-- begin --

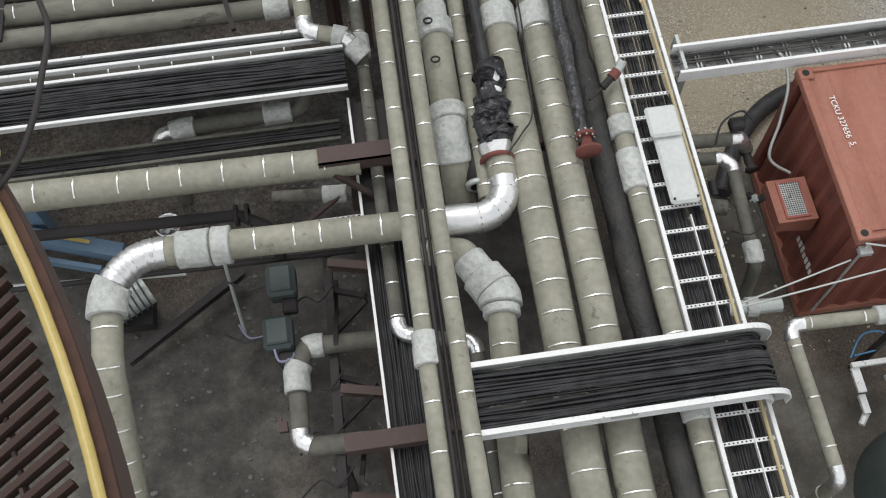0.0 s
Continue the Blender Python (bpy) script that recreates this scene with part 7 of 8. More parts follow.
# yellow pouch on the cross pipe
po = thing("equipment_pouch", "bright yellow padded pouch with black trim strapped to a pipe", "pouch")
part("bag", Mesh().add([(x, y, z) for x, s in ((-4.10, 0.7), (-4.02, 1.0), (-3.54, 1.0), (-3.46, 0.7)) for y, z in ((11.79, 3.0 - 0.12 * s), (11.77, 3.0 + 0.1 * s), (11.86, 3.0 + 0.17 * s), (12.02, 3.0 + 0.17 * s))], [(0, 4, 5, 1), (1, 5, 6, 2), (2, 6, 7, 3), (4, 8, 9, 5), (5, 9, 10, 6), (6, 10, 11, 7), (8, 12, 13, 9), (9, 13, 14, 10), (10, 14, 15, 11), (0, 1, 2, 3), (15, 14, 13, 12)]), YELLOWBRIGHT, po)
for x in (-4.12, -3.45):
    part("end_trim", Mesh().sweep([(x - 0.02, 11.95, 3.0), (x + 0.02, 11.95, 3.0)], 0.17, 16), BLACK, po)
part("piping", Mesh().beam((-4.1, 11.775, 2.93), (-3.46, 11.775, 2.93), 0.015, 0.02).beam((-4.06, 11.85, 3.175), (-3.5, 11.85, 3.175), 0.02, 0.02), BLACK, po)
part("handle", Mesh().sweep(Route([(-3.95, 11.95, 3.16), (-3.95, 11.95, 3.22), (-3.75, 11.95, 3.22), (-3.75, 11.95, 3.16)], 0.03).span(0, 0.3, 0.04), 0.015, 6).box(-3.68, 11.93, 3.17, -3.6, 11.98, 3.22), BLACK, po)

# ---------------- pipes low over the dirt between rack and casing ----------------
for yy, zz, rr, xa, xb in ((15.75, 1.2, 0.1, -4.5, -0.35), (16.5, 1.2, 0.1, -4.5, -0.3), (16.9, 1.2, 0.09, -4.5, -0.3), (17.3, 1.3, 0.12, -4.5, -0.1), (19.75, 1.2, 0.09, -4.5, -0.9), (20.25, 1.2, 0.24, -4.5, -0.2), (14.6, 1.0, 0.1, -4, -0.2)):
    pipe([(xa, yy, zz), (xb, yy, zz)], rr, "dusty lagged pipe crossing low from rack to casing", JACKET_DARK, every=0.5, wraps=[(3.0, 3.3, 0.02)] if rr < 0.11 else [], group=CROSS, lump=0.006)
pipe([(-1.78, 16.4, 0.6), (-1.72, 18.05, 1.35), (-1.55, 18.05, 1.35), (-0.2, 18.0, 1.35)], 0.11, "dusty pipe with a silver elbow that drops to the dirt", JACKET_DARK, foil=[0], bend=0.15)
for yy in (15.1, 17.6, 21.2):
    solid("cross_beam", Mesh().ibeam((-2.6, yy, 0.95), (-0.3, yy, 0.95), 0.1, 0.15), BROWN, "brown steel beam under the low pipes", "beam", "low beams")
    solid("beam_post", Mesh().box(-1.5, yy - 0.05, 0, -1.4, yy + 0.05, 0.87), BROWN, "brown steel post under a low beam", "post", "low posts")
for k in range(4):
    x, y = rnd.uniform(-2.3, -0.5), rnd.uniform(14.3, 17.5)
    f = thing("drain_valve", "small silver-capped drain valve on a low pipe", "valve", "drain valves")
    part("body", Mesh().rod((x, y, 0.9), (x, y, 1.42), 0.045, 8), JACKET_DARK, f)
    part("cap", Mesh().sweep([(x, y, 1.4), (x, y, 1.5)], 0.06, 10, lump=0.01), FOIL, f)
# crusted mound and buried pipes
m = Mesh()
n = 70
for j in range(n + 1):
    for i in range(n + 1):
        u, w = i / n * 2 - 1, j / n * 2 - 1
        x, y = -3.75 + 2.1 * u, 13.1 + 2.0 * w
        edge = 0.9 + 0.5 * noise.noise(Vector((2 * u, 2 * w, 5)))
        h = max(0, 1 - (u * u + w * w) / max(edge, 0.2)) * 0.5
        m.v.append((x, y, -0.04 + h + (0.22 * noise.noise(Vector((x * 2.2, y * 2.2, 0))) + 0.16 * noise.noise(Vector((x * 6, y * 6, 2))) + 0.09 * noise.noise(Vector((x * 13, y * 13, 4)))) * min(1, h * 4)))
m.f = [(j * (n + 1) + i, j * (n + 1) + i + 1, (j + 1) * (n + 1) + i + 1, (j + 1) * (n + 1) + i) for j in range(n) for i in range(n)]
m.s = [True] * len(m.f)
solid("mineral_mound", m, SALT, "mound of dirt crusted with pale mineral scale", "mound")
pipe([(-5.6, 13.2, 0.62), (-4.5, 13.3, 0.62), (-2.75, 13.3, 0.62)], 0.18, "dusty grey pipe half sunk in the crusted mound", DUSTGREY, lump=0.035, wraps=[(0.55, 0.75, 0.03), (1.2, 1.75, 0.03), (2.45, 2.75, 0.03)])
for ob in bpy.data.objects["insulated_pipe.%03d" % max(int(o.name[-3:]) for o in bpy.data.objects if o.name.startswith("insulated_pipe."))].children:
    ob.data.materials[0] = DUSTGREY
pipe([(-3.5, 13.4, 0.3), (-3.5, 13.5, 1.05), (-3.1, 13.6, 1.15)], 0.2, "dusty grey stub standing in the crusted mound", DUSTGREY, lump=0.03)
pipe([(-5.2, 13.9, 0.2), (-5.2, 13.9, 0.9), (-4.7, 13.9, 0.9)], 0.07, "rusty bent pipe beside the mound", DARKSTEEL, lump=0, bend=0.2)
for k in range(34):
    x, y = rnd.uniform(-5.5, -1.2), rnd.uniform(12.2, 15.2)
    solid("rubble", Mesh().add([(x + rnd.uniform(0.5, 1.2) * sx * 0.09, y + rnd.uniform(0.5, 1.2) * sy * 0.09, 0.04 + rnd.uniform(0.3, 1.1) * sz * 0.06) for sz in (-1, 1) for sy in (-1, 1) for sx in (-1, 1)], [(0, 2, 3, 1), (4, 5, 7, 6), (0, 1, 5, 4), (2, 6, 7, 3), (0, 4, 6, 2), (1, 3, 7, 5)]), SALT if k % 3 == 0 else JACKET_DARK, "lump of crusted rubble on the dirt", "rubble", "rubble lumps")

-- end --

Omit pictures; set down the rest of the material word for word.

0.0 s
Continue the Blender Python (bpy) script that recreates this scene with part 7 of 8. More parts follow.
# yellow pouch on the cross pipe
po = thing("equipment_pouch", "bright yellow padded pouch with black trim strapped to a pipe", "pouch")
part("bag", Mesh().add([(x, y, z) for x, s in ((-4.10, 0.7), (-4.02, 1.0), (-3.54, 1.0), (-3.46, 0.7)) for y, z in ((11.79, 3.0 - 0.12 * s), (11.77, 3.0 + 0.1 * s), (11.86, 3.0 + 0.17 * s), (12.02, 3.0 + 0.17 * s))], [(0, 4, 5, 1), (1, 5, 6, 2), (2, 6, 7, 3), (4, 8, 9, 5), (5, 9, 10, 6), (6, 10, 11, 7), (8, 12, 13, 9), (9, 13, 14, 10), (10, 14, 15, 11), (0, 1, 2, 3), (15, 14, 13, 12)]), YELLOWBRIGHT, po)
for x in (-4.12, -3.45):
    part("end_trim", Mesh().sweep([(x - 0.02, 11.95, 3.0), (x + 0.02, 11.95, 3.0)], 0.17, 16), BLACK, po)
part("piping", Mesh().beam((-4.1, 11.775, 2.93), (-3.46, 11.775, 2.93), 0.015, 0.02).beam((-4.06, 11.85, 3.175), (-3.5, 11.85, 3.175), 0.02, 0.02), BLACK, po)
part("handle", Mesh().sweep(Route([(-3.95, 11.95, 3.16), (-3.95, 11.95, 3.22), (-3.75, 11.95, 3.22), (-3.75, 11.95, 3.16)], 0.03).span(0, 0.3, 0.04), 0.015, 6).box(-3.68, 11.93, 3.17, -3.6, 11.98, 3.22), BLACK, po)

# ---------------- pipes low over the dirt between rack and casing ----------------
for yy, zz, rr, xa, xb in ((15.75, 1.2, 0.1, -4.5, -0.35), (16.5, 1.2, 0.1, -4.5, -0.3), (16.9, 1.2, 0.09, -4.5, -0.3), (17.3, 1.3, 0.12, -4.5, -0.1), (19.75, 1.2, 0.09, -4.5, -0.9), (20.25, 1.2, 0.24, -4.5, -0.2), (14.6, 1.0, 0.1, -4, -0.2)):
    pipe([(xa, yy, zz), (xb, yy, zz)], rr, "dusty lagged pipe crossing low from rack to casing", JACKET_DARK, every=0.5, wraps=[(3.0, 3.3, 0.02)] if rr < 0.11 else [], group=CROSS, lump=0.006)
pipe([(-1.78, 16.4, 0.6), (-1.72, 18.05, 1.35), (-1.55, 18.05, 1.35), (-0.2, 18.0, 1.35)], 0.11, "dusty pipe with a silver elbow that drops to the dirt", JACKET_DARK, foil=[0], bend=0.15)
for yy in (15.1, 17.6, 21.2):
    solid("cross_beam", Mesh().ibeam((-2.6, yy, 0.95), (-0.3, yy, 0.95), 0.1, 0.15), BROWN, "brown steel beam under the low pipes", "beam", "low beams")
    solid("beam_post", Mesh().box(-1.5, yy - 0.05, 0, -1.4, yy + 0.05, 0.87), BROWN, "brown steel post under a low beam", "post", "low posts")
for k in range(4):
    x, y = rnd.uniform(-2.3, -0.5), rnd.uniform(14.3, 17.5)
    f = thing("drain_valve", "small silver-capped drain valve on a low pipe", "valve", "drain valves")
    part("body", Mesh().rod((x, y, 0.9), (x, y, 1.42), 0.045, 8), JACKET_DARK, f)
    part("cap", Mesh().sweep([(x, y, 1.4), (x, y, 1.5)], 0.06, 10, lump=0.01), FOIL, f)
# crusted mound and buried pipes
m = Mesh()
n = 70
for j in range(n + 1):
    for i in range(n + 1):
        u, w = i / n * 2 - 1, j / n * 2 - 1
        x, y = -3.75 + 2.1 * u, 13.1 + 2.0 * w
        edge = 0.9 + 0.5 * noise.noise(Vector((2 * u, 2 * w, 5)))
        h = max(0, 1 - (u * u + w * w) / max(edge, 0.2)) * 0.5
        m.v.append((x, y, -0.04 + h + (0.22 * noise.noise(Vector((x * 2.2, y * 2.2, 0))) + 0.16 * noise.noise(Vector((x * 6, y * 6, 2))) + 0.09 * noise.noise(Vector((x * 13, y * 13, 4)))) * min(1, h * 4)))
m.f = [(j * (n + 1) + i, j * (n + 1) + i + 1, (j + 1) * (n + 1) + i + 1, (j + 1) * (n + 1) + i) for j in range(n) for i in range(n)]
m.s = [True] * len(m.f)
solid("mineral_mound", m, SALT, "mound of dirt crusted with pale mineral scale", "mound")
pipe([(-5.6, 13.2, 0.62), (-4.5, 13.3, 0.62), (-2.75, 13.3, 0.62)], 0.18, "dusty grey pipe half sunk in the crusted mound", DUSTGREY, lump=0.035, wraps=[(0.55, 0.75, 0.03), (1.2, 1.75, 0.03), (2.45, 2.75, 0.03)])
for ob in bpy.data.objects["insulated_pipe.%03d" % max(int(o.name[-3:]) for o in bpy.data.objects if o.name.startswith("insulated_pipe."))].children:
    ob.data.materials[0] = DUSTGREY
pipe([(-3.5, 13.4, 0.3), (-3.5, 13.5, 1.05), (-3.1, 13.6, 1.15)], 0.2, "dusty grey stub standing in the crusted mound", DUSTGREY, lump=0.03)
pipe([(-5.2, 13.9, 0.2), (-5.2, 13.9, 0.9), (-4.7, 13.9, 0.9)], 0.07, "rusty bent pipe beside the mound", DARKSTEEL, lump=0, bend=0.2)
for k in range(34):
    x, y = rnd.uniform(-5.5, -1.2), rnd.uniform(12.2, 15.2)
    solid("rubble", Mesh().add([(x + rnd.uniform(0.5, 1.2) * sx * 0.09, y + rnd.uniform(0.5, 1.2) * sy * 0.09, 0.04 + rnd.uniform(0.3, 1.1) * sz * 0.06) for sz in (-1, 1) for sy in (-1, 1) for sx in (-1, 1)], [(0, 2, 3, 1), (4, 5, 7, 6), (0, 1, 5, 4), (2, 6, 7, 3), (0, 4, 6, 2), (1, 3, 7, 5)]), SALT if k % 3 == 0 else JACKET_DARK, "lump of crusted rubble on the dirt", "rubble", "rubble lumps")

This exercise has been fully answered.